München – An bayerischen Universitäten und Hochschulen soll Judenhass unter Studenten härter geahndet werden. Obwohl es eine steigende Zahl antisemitischer Vorfälle an den Unis gebe, sei bisher kein Studierender exmatrikuliert worden, sagte Bayerns Wissenschaftsminister Markus Blume (CSU). Durch eine Änderung des bayerischen Hochschulgesetzes soll es Unis künftig erleichtert werden, „bis hin zur Ultima Ratio der Exmatrikulation“ durchzugreifen. Ein Vorschlag zur Gesetzesänderung soll noch in diesem Jahr vorgelegt werden.
Rechtlich ist es schwierig, weil viele latent judenfeindliche Äußerungen „unter der Strafbarkeitsschwelle“ durch die Meinungsfreiheit geschützt sind. Die Latte liege sehr hoch, räumte Blume ein. Daher müsse ein „Instrumentenkasten“ entwickelt werden, der ein abgestuftes Vorgehen gegen Antisemiten ermögliche, beispielsweise auch den Ausschluss von einzelnen Veranstaltungen.
Blume traf am Montag zusammen mit dem bayerischen Antisemitismusbeauftragten, Ludwig Spaenle, die 33 Beauftragten, die sich an den bayerischen Hochschulen und Universitäten um antisemitische Vorfälle kümmern. Dass Antisemitismus generell zunimmt, zeigen auch neue Zahlen der Recherche- und Informationsstelle Antisemitismus (Rias) Bayern: Sie dokumentierte im Freistaat in den ersten sechs Monaten nach dem Oktober-Massaker der Hamas 527 antisemitische Vorfälle mit Bezug zu Israel. In dem Halbjahr zuvor waren es 43 – ein Zuwachs um 1125 Prozent. „Viel zu lange wurde und wird der israelbezogene Antisemitismus als vermeintliche ,Israelkritik‘ verharmlost“, sagte Rias-Bayern-Leiterin Annette Seidel-Arpac.
Bei den Vorfällen handelte es sich um fünf Angriffe, zwölf Sachbeschädigungen, 19 Bedrohungen, elf Massenzuschriften und 480 Fälle verletzenden Verhaltens, darunter 127 Versammlungen.
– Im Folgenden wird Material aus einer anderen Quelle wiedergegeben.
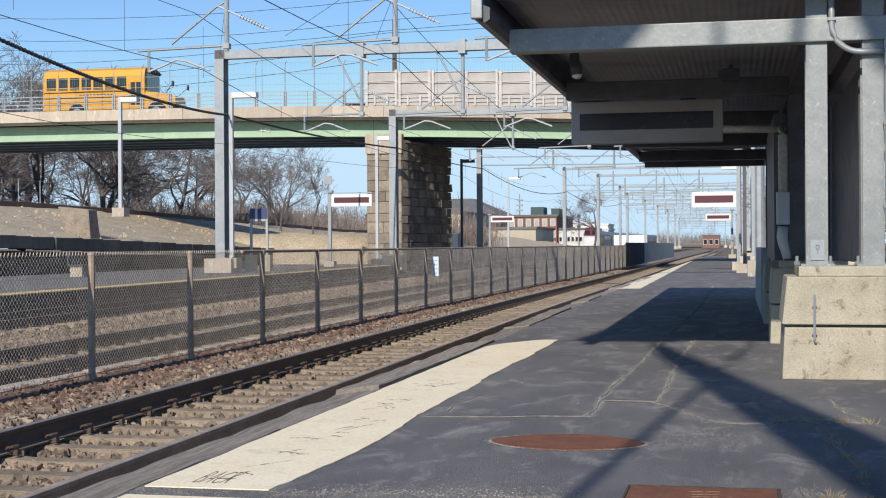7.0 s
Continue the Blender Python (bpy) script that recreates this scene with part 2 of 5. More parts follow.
PIPE = surface("grey_conduit", (0.36, 0.38, 0.40), (0.30, 0.32, 0.33), 0.5, 0.3, scale=5, fine=40, bump=0.05, grain=0.1)
HEADLAMP = plain("lit_headlamp", (1.0, 0.95, 0.85), 0.3, glow=6.0)


# ---- mesh helpers ----
class Geo:
    """Gathers vertices and faces of one mesh."""

    def __init__(self):
        self.v, self.f, self.m = [], [], []

    def add(self, verts, faces, slot=0):
        n = len(self.v)
        self.v += [tuple(p) for p in verts]
        self.f += [tuple(i + n for i in f) for f in faces]
        self.m += [slot] * len(faces)
        return self

    def box(self, x0, x1, y0, y1, z0, z1, slot=0, top=1.0, m=None):
        """A box; top: how much the upper face is scaled."""
        cx, cy = (x0 + x1) / 2, (y0 + y1) / 2
        pts = []
        for z, s in ((z0, 1.0), (z1, top)):
            for x, y in ((x0, y0), (x1, y0), (x1, y1), (x0, y1)):
                pts.append(Vector((cx + (x - cx) * s, cy + (y - cy) * s, z)))
        if m:
            pts = [m @ p for p in pts]
        return self.add(pts, [(3, 2, 1, 0), (4, 5, 6, 7), (0, 1, 5, 4), (1, 2, 6, 5), (2, 3, 7, 6), (3, 0, 4, 7)], slot)

    def tube(self, pts, r, n=6, slot=0, caps=True):
        """A tube through points; r: one radius or one for each point."""
        pts = [Vector(p) for p in pts]
        rs = r if isinstance(r, (list, tuple)) else [r] * len(pts)
        ring, faces = [], []
        for i, p in enumerate(pts):
            d = (pts[min(i + 1, len(pts) - 1)] - pts[max(i - 1, 0)])
            d = d.normalized() if d.length > 1e-9 else Vector((0, 0, 1))
            u = d.cross(Vector((0, 0, 1)) if abs(d.z) < 0.9 else Vector((0, 1, 0))).normalized()
            w = u.cross(d)
            for k in range(n):
                a = 2 * math.pi * k / n + math.pi / n
                ring.append(p + (u * math.cos(a) + w * math.sin(a)) * rs[i])
        for i in range(len(pts) - 1):
            for k in range(n):
                faces.append((i * n + k, i * n + (k + 1) % n, (i + 1) * n + (k + 1) % n, (i + 1) * n + k))
        if caps:
            faces += [tuple(range(n))[::-1], tuple(range((len(pts) - 1) * n, len(pts) * n))]
        return self.add(ring, faces, slot)

    def bar(self, p, q, w, h, slot=0):
        """A straight bar of w across by h high from p to q."""
        p, q = Vector(p), Vector(q)
        d = (q - p).normalized()
        u = d.cross(Vector((0, 0, 1)) if abs(d.z) < 0.95 else Vector((0, 1, 0))).normalized()
        n = u.cross(d)
        pts = [c + u * (a * w / 2) + n * (b * h / 2) for c in (p, q) for a, b in ((-1, -1), (1, -1), (1, 1), (-1, 1))]
        return self.add(pts, [(0, 1, 2, 3), (7, 6, 5, 4), (4, 5, 1, 0), (5, 6, 2, 1), (6, 7, 3, 2), (7, 4, 0, 3)], slot)

    def loft(self, rings, slot=0, caps=True, closed=True):
        """Skin over rings of equally many points."""
        n, pts, faces = len(rings[0]), [p for r in rings for p in r], []
        for i in range(len(rings) - 1):
            for k in range(n if closed else n - 1):
                faces.append((i * n + k, i * n + (k + 1) % n, (i + 1) * n + (k + 1) % n, (i + 1) * n + k))
        if caps:
            faces += [tuple(range(n))[::-1], tuple(range(len(pts) - n, len(pts)))]
        return self.add(pts, faces, slot)

    def prism(self, outline, x0, x1, slot=0):
        """An outline of (y, z) points carried from x0 to x1."""
        return self.loft([[(x0, y, z) for y, z in outline], [(x1, y, z) for y, z in outline]], slot)

    def mesh(self, name):
        me = bpy.data.meshes.new(name)
        me.from_pydata(self.v, [], self.f)
        return me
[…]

Wie viele Vorfälle davon an den Unis registriert wurden, dokumentiert der Bericht nicht. Für Spaenle gibt es jedoch keinen Zweifel, dass ein „wokes studentisches Milieu“ die Unis „zum Hotspot von Antisemitismus“ gemacht habe. Ein Beispiel sei das Palästina-Camp vor der Münchner Uni, für Blume „ein Ort der Schande“, aber auch nach seiner Einschätzung rechtlich unangreifbar. Anders als etwa an US-amerikanischen Unis sind bisher weder antisemitische Dozenten noch ernsthafte Bestrebungen nach einem Kooperations-Ende mit israelischen Unis bekannt geworden, sagte Blume. Doch durch Begegnungen mit jüdischen Studierenden wisse man, wie „bedrückt“ diese seien. Die Ausgrenzung geschehe schleichend, es gebe „böse Blicke“ in der U-Bahn, es würden aber auch Freundschaften gekündigt und eine soziale Isolation betrieben.